The book also notes the derivation of the word "honeymoon," which, according to legend, comes from the ancient tradition in Babylon of giving newlyweds a gift of honey wine:

"And as if this wasn't awesome enough, the newlyweds were directed to drink honey wine every night for a full moon cycle to celebrate their vows -- hence, the word 'honeymoon.' Pretty cool, huh?"

It goes on to note that since marriage was primarily for propagation, and newlyweds in those days were barely acquainted, the libation surely helped them get to "know" each other.

The taste of honey wine can range from dry to sweet, Solomon said, and honey wine is lighter than grape wine.

"The sweeter one goes with barbecue or spicy food," he said.

Honey wine is on the menu at several establishments on Main Street in Pleasanton and is for sale at the Bernal Avenue Safeway.

"It is near the champagne," Solomon said. "It's not the cheapest. It is not an everyday wine, at least not for me."

Solomon will be at Safeway giving tastings of Bee d'Vine from 2-6 p.m., Saturday, April 11. It's a chance to partake in the nectar of the gods, meet the winemaker himself, and become a part of continuing history of honey wine.
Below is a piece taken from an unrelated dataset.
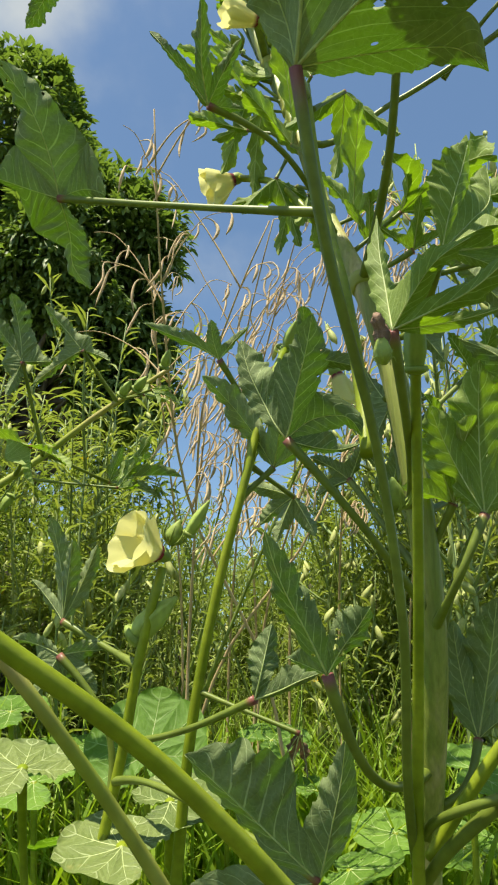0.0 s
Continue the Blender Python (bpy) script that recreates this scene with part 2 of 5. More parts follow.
# ---- mesh helpers ----
def mesh_of(name, verts, faces, uvs=None, smooth=True):
    me = bpy.data.meshes.new(name)
    me.from_pydata(np.asarray(verts, float).tolist(), [], faces if isinstance(faces, list) else faces.tolist())
    if uvs is not None:
        idx = np.empty(len(me.loops), int)
        me.loops.foreach_get("vertex_index", idx)
        me.uv_layers.new(name="UVMap").data.foreach_set("uv", np.asarray(uvs, np.float32)[idx].ravel())
    if smooth:
        me.polygons.foreach_set("use_smooth", [True] * len(me.polygons))
    me.update()
    return me


def thing(name, base, label, category, group="", kind=""):
    """An empty at its base, to which its parts belong."""
    ob = new(name)
    ob.location = base
    ob.empty_display_size = 0.05
    return tagged(ob, label, category, group, kind)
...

Recognition for Bee d'Vine

* Gold Medal & Best in Class -- 2014 International Women's Wine Competition

* 2014 Gold & Silver -- "Best U.S. Eco Friendly Honey Wine"

* Two Silvers -- 2014 World Wine Championships

* Silver -- 2014 International Wine Channel TV Awards

* Silver -- 2014 Sommelier Challenge

* Silver & Bronze -- Form & Graphic Design, 2014 World Wine Championships Packaging Competition

* 2015 Gourmand Award -- "Best Drinks History Book" in U.S.